Portfolio construction under the Dow Theory is another project in my pipeline.
The bottom line is that looking forward the “classical” Dow Theory is more likely to undergo big losses (of which it will recover, no doubt, but it temporarily hurts) that previously seen in the past. The current market juncture attests to that. This is why “classical” Dow Theorists if not killed by the current decline (still waiting for the sell signal?), are going to be killed by the next one if they don’t adopt the lows of the last completed secondary reaction as an alternative exit point.
As a reminder, by using the lows of the last completed secondary reaction, I declared a primary bear market under the “Rhea/classical” Dow Theory on March 9th, 2020, as explained here. From that date to the close of March 16th, the Industrials have “bled out” an additional -15.35%. I don’t want to pontificate but I feel the proper application of the “classical” Dow Theory demands not ignoring those vital lows.

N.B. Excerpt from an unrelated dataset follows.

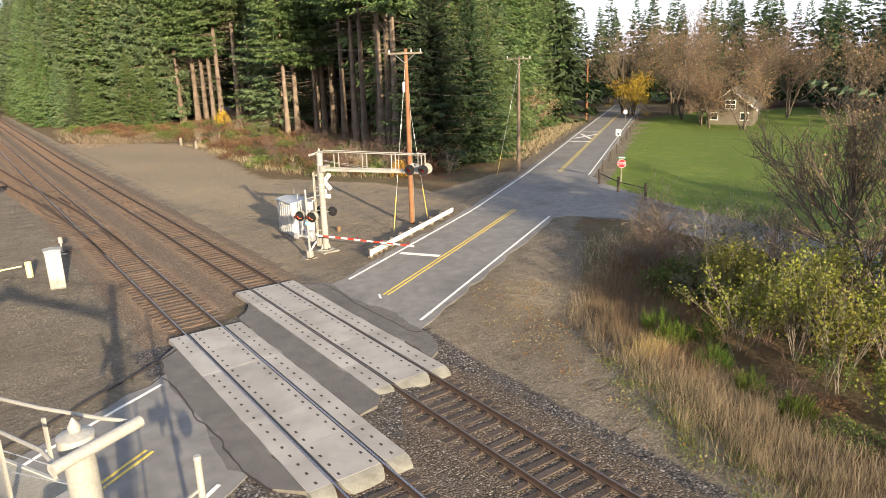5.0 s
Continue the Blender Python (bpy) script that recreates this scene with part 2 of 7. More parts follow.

And here you have a chart which show the exit and subsequent further decline:
|If we avail ourselves of all the rules pertaining to the classical Dow Theory we can survive unpleasant market shocks|
On the other hand, Schannep’s Dow Theory will likely suffer less as it reacts more quickly. If we add the lows of the last completed secondary reaction to the arsenal of Schannep’s Dow Theory rules we are likely to be even better equipped to deal with noisier markets. See below the chart showing the two alternative exists. The pink horizontal line shows the lows of the last completed secondary reaction and the read horizontal line shows the typical set up: secondary reaction (orange rectangle, followed by a rally, blue rectangle, and subsequent breakdown). In any instance, both alternative exits, were at a higher level than that of the “classical” Dow Theory.
|More responsive Schannep's Dow Theory|
I would have liked to pen a nicer, more elegantly written and organized post. However, I’m quite busy these days dealing with the markets. I traded style for efficiency.